We have our task, those who live in the legacy, but not the world, of the last western men. And it is to tell our story of a world so animated and guided by that “deep law” that our neighbors, not least the fawns and centaurs, the halflings and the dwarves, and of course the humans will be drawn into that story of love. And other worlds that are not ours?
From: The Voyage of the Dawn Treader:
"And of course, as it always does in a perfectly flat place without trees, it looked as if the sky came down to meet the grass in front of them. But as they went on they got the strangest impression that here at last the sky did really come down and join the earth-a blue wall, very bright, but real and solid: more like glass than anything else. And soon they were quite sure of it. It was very near now.
But between them and the foot of the sky there was something so white on the green grass that even with their eagles' eyes they could hardly look at it. They came on and saw that it was a Lamb.
"Come and have breakfast," said the Lamb in its sweet milky voice.

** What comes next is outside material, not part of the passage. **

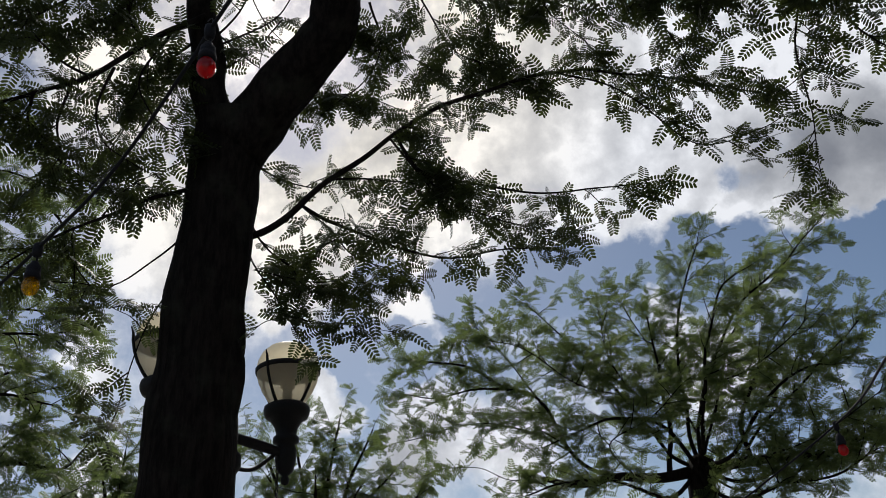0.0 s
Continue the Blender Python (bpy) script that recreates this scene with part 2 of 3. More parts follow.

Then they noticed for the first time that there was a fire lit on the grass and fish roasting on it. They sat down and ate the fish, hungry now for the first time for many days. And it was the most delicious food they had ever tasted.
"Please, Lamb," said Lucy, "is this the way to Aslan's country?
"Not for you," said the Lamb. "For you the door into Aslan's country is from your own world."
'What!" said Edmund. "Is there a way into Aslan's country from our world too?"
"There is a way into my country from all the worlds," said the Lamb."